We have sown the wind, and now reap the whirlwind (Hosea 8:7).
Our anger, dismay and sorrow are better directed inward toward our own conversion to greater purity as a individuals, families and parishes, than outward toward people who will only interpret it as “hate” and bigotry” anyway.
There’s much more at the link as he delves into how the contraceptive mentality has already degraded marriage. There’s been a domino affect, and gay marriage is really just the last domino.
I was attending a conference this week and heard a speaker who talked about generational differences in the workplace. Even though it was geared towards workforce issues, it applied to our culture more generally. The overwhelming support for gay marriage among millenials (generally those 30 and under) is easily explained when you examine the context of the culture and society they grew up in. Not only is mass media propagandizing to them, but many if not most of these kids have developed in an environment where marriage is not the institution it was for our grandparents. In other words, heterosexuals damaged the institution long before homosexuals did.

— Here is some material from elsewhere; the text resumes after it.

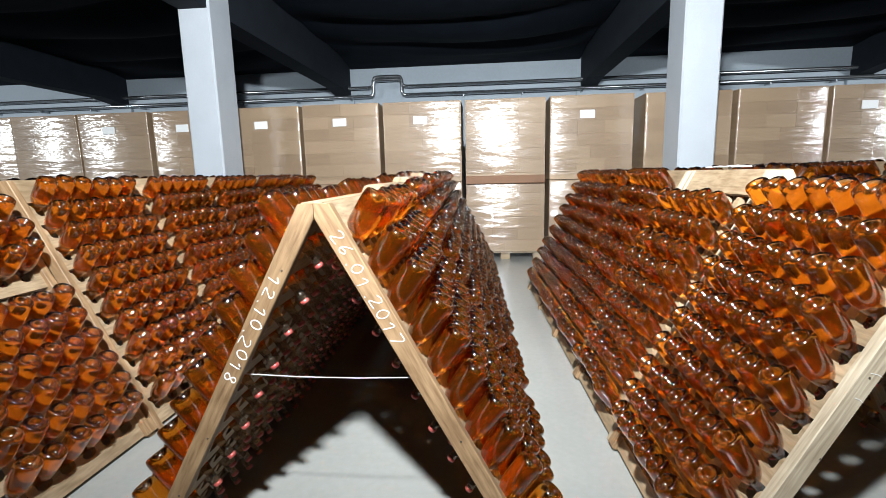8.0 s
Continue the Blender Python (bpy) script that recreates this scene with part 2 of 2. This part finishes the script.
for xa, xb in zip([X0] + BAYS, BAYS + [X1]):
    drape(xa + (COL_W / 2 if xa in BAYS else 0), xb - (COL_W / 2 if xb in BAYS else 0))


# ---- pipes along the north wall ----
def tube(points, r, sides=10):
    bm = bmesh.new()
    rings = []
    for k, p in enumerate(points):
        a, b = Vector(points[max(0, k - 1)]), Vector(points[min(len(points) - 1, k + 1)])
        q = (b - a).to_track_quat("Z", "Y").to_matrix()
        rings.append([bm.verts.new(Vector(p) + q @ Vector((r * math.cos(2 * math.pi * i / sides), r * math.sin(2 * math.pi * i / sides), 0))) for i in range(sides)])
    for ra, rb in zip(rings, rings[1:]):
        for i in range(sides):
            bm.faces.new((ra[i], ra[(i + 1) % sides], rb[(i + 1) % sides], rb[i]))
    bm.faces.new(rings[0][::-1]), bm.faces.new(rings[-1])
    bmesh.ops.recalc_face_normals(bm, faces=bm.faces)
    return bm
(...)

That’s an argument often made by people who support gay marriage, and so we have a tendency to dismiss it. They happen to be right – it’s just that the logical conclusion that flows from that analysis is not that we should further erode the institution of marriage, but that we need to re-examine all of the other elements that have broken it down through the years.
At any rate, please read the rest of Msgr. Pope’s fine blog.
On a related note, Bill O’Reilly is still a pinhead.